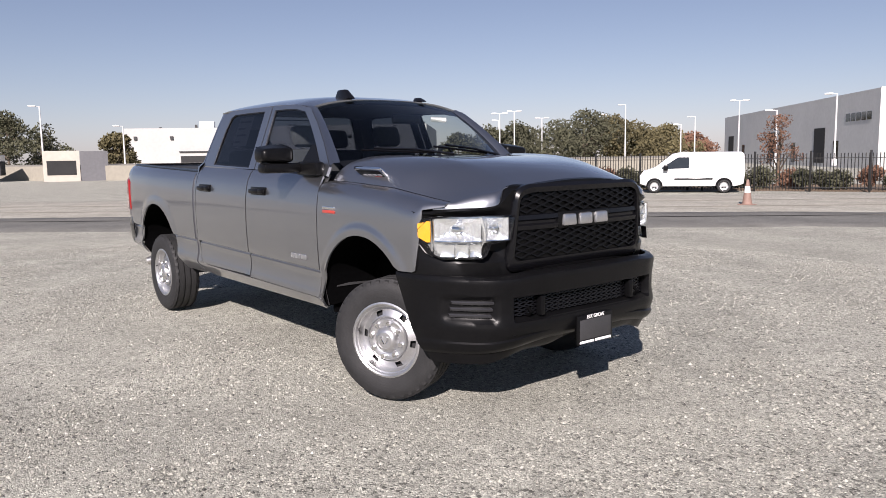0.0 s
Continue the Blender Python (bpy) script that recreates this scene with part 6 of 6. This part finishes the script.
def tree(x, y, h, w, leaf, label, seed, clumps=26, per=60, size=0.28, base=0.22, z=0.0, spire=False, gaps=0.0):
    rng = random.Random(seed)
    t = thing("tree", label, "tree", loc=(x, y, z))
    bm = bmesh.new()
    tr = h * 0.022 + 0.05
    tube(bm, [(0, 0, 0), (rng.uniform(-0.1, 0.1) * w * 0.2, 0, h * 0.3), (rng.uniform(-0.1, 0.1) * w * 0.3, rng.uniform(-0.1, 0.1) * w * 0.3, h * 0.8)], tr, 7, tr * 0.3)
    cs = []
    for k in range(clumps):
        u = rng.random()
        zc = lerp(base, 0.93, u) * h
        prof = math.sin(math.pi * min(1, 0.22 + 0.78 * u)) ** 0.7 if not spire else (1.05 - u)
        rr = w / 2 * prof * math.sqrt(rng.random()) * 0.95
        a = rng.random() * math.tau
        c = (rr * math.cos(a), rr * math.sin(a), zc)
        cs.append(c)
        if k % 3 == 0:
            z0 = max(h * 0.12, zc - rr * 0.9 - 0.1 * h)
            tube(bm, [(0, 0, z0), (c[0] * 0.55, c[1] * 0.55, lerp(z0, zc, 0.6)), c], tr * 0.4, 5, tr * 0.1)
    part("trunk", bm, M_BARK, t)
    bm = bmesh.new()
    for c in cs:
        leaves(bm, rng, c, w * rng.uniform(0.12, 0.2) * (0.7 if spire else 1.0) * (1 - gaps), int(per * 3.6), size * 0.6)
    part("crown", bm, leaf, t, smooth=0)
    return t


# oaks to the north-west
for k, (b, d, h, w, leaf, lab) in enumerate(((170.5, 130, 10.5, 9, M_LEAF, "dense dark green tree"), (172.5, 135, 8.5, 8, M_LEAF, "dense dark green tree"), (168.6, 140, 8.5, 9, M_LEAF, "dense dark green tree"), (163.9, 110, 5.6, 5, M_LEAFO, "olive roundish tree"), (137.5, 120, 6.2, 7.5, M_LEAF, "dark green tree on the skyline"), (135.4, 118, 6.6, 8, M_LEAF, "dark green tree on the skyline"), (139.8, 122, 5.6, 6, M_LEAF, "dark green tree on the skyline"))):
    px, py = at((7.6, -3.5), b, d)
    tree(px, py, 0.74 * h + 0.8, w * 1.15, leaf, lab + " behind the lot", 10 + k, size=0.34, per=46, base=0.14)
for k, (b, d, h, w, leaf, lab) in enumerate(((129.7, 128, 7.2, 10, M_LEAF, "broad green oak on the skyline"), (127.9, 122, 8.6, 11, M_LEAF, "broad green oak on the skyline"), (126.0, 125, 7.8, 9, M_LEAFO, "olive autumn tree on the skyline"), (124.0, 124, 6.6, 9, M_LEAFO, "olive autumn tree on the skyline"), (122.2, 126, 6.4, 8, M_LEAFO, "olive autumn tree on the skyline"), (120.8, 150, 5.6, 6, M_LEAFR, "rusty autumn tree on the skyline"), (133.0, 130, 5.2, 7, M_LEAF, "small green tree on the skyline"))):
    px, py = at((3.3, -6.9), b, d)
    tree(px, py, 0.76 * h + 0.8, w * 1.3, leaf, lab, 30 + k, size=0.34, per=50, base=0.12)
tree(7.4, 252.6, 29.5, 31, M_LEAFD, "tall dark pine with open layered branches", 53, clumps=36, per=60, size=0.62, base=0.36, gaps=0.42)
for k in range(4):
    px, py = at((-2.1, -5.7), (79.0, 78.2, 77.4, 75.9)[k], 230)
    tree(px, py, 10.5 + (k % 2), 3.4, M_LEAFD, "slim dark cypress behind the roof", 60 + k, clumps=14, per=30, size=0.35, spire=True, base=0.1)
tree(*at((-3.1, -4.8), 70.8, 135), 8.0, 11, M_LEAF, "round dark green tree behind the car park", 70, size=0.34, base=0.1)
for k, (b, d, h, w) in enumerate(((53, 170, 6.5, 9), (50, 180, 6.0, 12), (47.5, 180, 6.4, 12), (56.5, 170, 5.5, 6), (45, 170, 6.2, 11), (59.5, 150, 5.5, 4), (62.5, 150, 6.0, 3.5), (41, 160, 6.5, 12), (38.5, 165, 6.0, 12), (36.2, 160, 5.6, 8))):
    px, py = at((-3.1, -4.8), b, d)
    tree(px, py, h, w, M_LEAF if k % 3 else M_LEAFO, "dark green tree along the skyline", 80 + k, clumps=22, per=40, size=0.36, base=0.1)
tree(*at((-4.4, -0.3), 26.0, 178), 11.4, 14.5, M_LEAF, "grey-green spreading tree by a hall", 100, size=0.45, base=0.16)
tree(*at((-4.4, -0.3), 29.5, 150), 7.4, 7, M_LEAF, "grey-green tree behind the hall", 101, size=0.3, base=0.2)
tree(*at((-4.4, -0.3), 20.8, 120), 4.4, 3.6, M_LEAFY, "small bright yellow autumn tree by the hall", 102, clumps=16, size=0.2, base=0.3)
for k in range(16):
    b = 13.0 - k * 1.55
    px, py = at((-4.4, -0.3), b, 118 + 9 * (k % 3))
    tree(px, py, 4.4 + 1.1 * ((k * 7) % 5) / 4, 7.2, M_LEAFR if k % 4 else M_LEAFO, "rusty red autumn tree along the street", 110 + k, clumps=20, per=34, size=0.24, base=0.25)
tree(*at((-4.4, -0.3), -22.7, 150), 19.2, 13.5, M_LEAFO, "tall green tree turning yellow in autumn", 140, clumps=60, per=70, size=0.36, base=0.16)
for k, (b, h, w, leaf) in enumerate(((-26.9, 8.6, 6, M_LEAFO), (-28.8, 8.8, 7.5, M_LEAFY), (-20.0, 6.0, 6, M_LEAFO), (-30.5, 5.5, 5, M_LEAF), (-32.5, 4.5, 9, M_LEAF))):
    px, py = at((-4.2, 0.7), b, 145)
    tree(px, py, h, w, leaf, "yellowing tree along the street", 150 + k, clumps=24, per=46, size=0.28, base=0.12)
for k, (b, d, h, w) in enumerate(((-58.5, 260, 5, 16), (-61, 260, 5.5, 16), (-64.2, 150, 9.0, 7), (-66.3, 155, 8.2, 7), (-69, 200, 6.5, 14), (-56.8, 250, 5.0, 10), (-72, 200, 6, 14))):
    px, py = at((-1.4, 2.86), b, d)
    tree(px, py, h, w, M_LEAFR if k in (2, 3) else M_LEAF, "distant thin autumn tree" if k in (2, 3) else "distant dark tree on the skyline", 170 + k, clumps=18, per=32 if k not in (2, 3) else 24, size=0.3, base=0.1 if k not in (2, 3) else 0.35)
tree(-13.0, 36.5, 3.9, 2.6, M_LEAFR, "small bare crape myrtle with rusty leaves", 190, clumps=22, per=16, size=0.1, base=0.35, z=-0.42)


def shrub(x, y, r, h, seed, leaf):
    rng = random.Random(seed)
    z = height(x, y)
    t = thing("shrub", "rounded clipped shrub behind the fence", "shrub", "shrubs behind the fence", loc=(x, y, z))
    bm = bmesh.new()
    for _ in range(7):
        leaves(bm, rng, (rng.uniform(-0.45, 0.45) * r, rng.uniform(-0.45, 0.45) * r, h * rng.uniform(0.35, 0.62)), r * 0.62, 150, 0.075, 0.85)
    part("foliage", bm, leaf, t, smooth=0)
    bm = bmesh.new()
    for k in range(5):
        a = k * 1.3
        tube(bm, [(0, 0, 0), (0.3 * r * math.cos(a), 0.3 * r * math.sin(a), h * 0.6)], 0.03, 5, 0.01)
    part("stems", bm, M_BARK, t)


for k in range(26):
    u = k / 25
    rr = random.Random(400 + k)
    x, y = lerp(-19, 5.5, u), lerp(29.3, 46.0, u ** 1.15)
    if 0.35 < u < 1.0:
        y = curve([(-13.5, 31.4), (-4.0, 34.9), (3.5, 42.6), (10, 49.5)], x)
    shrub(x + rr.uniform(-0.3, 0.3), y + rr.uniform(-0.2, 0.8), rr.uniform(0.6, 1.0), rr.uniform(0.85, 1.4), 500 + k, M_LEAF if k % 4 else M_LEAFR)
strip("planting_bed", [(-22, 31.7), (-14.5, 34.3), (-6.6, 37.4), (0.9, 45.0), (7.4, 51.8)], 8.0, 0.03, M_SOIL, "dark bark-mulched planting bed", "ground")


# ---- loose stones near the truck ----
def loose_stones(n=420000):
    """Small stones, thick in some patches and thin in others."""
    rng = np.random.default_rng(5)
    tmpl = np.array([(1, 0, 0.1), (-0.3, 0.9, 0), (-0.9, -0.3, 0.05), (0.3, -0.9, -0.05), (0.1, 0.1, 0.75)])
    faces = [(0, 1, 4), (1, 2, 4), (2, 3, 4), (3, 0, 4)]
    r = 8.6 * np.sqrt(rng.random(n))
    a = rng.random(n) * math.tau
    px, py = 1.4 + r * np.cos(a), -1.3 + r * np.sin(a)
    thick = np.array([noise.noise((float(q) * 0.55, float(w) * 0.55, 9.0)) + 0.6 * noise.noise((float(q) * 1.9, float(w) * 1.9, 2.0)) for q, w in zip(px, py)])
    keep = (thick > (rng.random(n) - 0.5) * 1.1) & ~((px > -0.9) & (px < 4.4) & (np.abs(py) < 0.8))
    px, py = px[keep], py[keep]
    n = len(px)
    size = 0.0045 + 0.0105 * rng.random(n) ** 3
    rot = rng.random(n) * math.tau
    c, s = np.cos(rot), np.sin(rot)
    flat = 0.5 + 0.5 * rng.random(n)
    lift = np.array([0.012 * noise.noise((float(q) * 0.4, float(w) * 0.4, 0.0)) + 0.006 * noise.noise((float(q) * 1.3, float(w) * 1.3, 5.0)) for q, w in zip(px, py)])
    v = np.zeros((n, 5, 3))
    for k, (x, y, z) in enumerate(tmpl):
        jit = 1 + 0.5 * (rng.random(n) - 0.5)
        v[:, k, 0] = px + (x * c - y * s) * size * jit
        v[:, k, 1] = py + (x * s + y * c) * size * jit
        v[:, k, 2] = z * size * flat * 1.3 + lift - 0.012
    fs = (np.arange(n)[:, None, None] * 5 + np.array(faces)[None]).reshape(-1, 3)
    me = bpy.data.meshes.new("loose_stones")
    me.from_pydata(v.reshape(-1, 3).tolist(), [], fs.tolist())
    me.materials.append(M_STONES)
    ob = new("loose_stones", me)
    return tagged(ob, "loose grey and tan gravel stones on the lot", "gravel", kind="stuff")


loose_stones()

=-=-=-=-=

To be done
Pick out and copy every line that contains the word "with".

Task result
Continue the Blender Python (bpy) script that recreates this scene with part 6 of 6. This part finishes the script.
tree(7.4, 252.6, 29.5, 31, M_LEAFD, "tall dark pine with open layered branches", 53, clumps=36, per=60, size=0.62, base=0.36, gaps=0.42)
tree(-13.0, 36.5, 3.9, 2.6, M_LEAFR, "small bare crape myrtle with rusty leaves", 190, clumps=22, per=16, size=0.1, base=0.35, z=-0.42)